2.8 Processo Administrativo-Fiscal e Propositura da Ação Penal pelo Ministério Público
Abordando o assunto, o art. 7º, parágrafo 1º da Lei nº 4.729/65 dispunha: Se os elementos comprobatórios forem suficientes, o Ministério Público oferecerá, desde logo, denúncia.
Interpretando o supramencionado dispositivo legal, o Supremo Tribunal Federal, ainda na década de 70, em reiterados julgamentos, vinha estabelecendo que as alegações quanto à falta de justa causa ou de condição de procedibilidade nos crimes de sonegação fiscal, considerando a inexistência da finalização do processo administrativo fiscal prévio não poderiam prosperar, visto que a persecução penal de tais crimes se faria por intermédio de uma ação penal pública incondicionada.
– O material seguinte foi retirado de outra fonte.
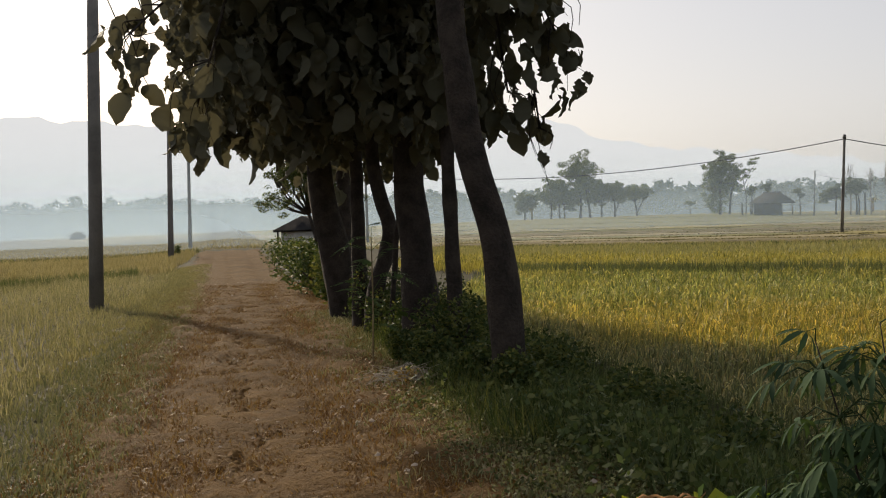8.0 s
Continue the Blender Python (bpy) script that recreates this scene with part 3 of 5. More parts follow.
grass_patch("tall_grass", x, y, 0.38, 0.006, M_drygrass, "taller pale grass stems at the edge of the verge", "grass", (0.1, 0.6), 3, g, 2, 0.05)


def build_lodged_rice():
    """Rice stalks blown flat over the paddy's edge."""
    g = np.random.default_rng(8)
    n = 2600
    x = g.uniform(2.95, 6.8, n)
    out = g.uniform(0, 1, n)                    # 0 at the standing rice, 1 at the grass
    y = np.interp(x, [2.75, 3.4, 6.6], [8.95, 9.2, 10.9]) - 0.95 * out + g.normal(0, 0.08, n)
    root = np.stack([x, y, -0.5 + 0.08 + 0.42 * (1 - out) * g.uniform(0.6, 1.1, n)], -1)
    v, t = blades(root, g.uniform(0.3, 0.55, n), g.uniform(0.006, 0.012, n), g.uniform(0.95, 1.5, n), 3, 0.5, g.normal(-2.5, 0.55, n), g)
    tagged(new("lodged_rice", mesh_np("lodged_rice", v, t, M_lodged)), "pale dry rice stalks lodged flat over the field edge", "straw", kind="stuff")


build_lodged_rice()

# skirt of dark dead leaves, added for the shade on the rice's front
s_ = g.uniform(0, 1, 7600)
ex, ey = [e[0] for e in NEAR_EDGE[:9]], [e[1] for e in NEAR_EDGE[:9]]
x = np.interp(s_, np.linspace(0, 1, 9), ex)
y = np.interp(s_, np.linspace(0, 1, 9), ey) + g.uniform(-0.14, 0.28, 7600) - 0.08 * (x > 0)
grass_patch("shade_leaves", x, y, g.uniform(0.3, 0.62, 7600) * np.interp(x, [-1.5, 1], [1, 1.12]), 0.014, M_foot_shade, "dark dead leaves added for the shade at the foot of the rice", "leaves", (0.05, 0.35), 2, g, 5, 0.06)
# the same shade skirt along the road side of the paddy
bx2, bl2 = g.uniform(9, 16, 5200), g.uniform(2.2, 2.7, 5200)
grass_patch("shade_leaves", bx2 * ALONG.x + bl2 * SIDE.x, bx2 * ALONG.y + bl2 * SIDE.y, 0.40, 0.016, M_foot_shade, "dark dead leaves added for the shade at the foot of the rice", "leaves", (0.05, 0.35), 2, g, 4, 0.06)

# stray bright straws leaning out of the paddy's front edge
x = g.uniform(-4.2, 3.4, 420)
y = np.interp(x, [e[0] for e in NEAR_EDGE[:8]], [e[1] for e in NEAR_EDGE[:8]]) + g.uniform(-0.15, 1.0, 420)
root = np.stack([x, y, -0.5 + g.uniform(0.2, 0.55, 420)], -1)
v, t = blades(root, g.uniform(0.1, 0.3, 420), g.uniform(0.006, 0.014, 420), g.uniform(0.3, 1.3, 420), 3, 1.2, None, g)
tagged(new("bent_rice", mesh_np("bent_rice", v, t, M_straw)), "bent pale rice leaves hanging over the field edge", "straw", kind="stuff")


# ---- power lines ----
def power_pole(base, top, r, mat, label, arm=True, sides=10):
    b, tp = Vector(base), Vector(top)
    pole = thing("power_pole", b, label, "power pole", "power poles")
    d = tp - b
    pts = [Vector((0, 0, 0)) - d * 0.02, d * 0.33, d * 0.66, d]
    child("shaft", mesh_np("shaft", *tube(pts, [r, r * 0.9, r * 0.8, r * 0.7], sides), mat, True), pole)
    if arm:
        v, t = joined([tube([d * 0.985 + Vector((-0.16, 0, 0)), d * 0.985 + Vector((0.16, 0, 0))], [0.04, 0.04], 6), tube([d * 0.97, d * 1.012], [r * 1.0, r * 0.85], 8)])
        child("bracket", mesh_np("bracket", v, t, M_wire), pole, "dark cable bracket")
    return tp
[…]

Com base nessa premissa, denegou inúmeros Habeas Corpus ali impetrados, destacando que a eventual inexistência de indícios de materialidade seria devidamente aferida na fase de instrução do procedimento penal iniciado. Esse posicionamento restou estabelecido no enunciado nº 609 das Súmulas do Supremo Tribunal Federal, possuindo o seguinte teor: é pública incondicionada a condenação por crime de sonegação fiscal. Essa tendência recebeu apoio de inúmeros doutrinadores.
O art. 15 da Lei nº 8.137/90 consigna que a ação penal, nos crimes contra a ordem tributária, é pública, mas omite a qualificação de condicionada ou incondicionada. Porém, por atentarem contra o patrimônio da União, Estados e Municípios, a ação penal, em tais circunstâncias, será pública incondicionada, porquanto a lei não exige, expressamente, a representação do ofendido para que a mesma tenha início, na forma do art. 24 do Código de Processo Penal.